Concerning the merging process itself, it also relies on the conceptual graphs model. The maximal join operation defined by Sowa recalled in the aforementioned articles is used to merge two compatible sub-graphs of two conceptual graphs. FIG. 1 illustrates this operation. Thus, the graph G3 is the result of merging G1 and G2 using the maximal join. However, the use of the maximal join alone is not sufficient to merge information originating from real systems. Real data are indeed noisy and knowledge about the sector is often necessary in order to merge two compatible but different values. For example, observations like a person named “J. Smith” and a person named “M. John Smith” are not equal, but the knowledge parameter prompts the thought that these two observations refer to the same person. This can also apply to data representative of a physical parameter measured by a sensor whose measurement unit is not expressed according to one and the same format. The procedures and devices according to the prior art do not make it possible to address the aforementioned problem area. They are restricted to data stored in numerical form (not character strings, for example) and are implemented within the very simple situational framework, amounting to a measurement or to the state of a characteristic of an object. Here, therefore, one of the objectives is to propose a procedure making it possible to merge information representing complex situations.

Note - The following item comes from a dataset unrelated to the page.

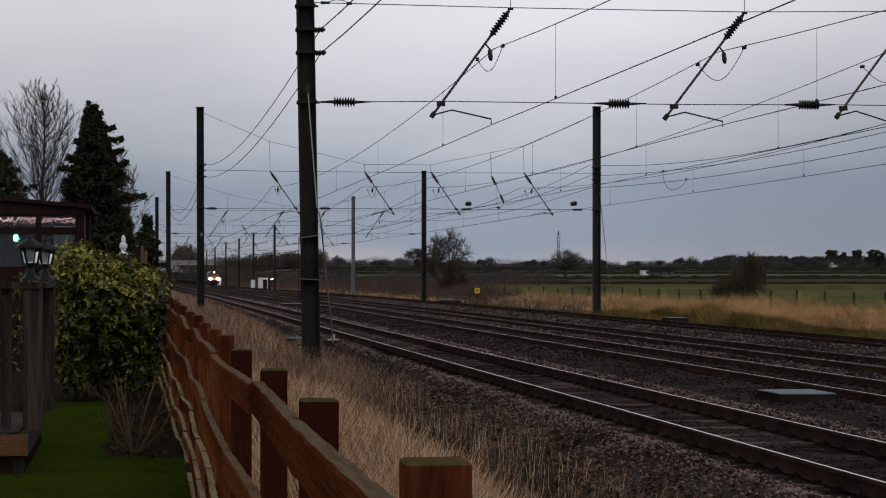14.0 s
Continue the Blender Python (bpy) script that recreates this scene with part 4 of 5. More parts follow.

Existing approaches to information merging are very broadly geared toward the merging of simple data: merging is carried out so as to obtain the value of a single characteristic of a single object. In contradistinction to these approaches, the method and the system according to the invention make it possible to represent and directly merge information of high semantic level within the framework of complex situations, where several players or objects are involved, linked by spatial, temporal or semantic relations.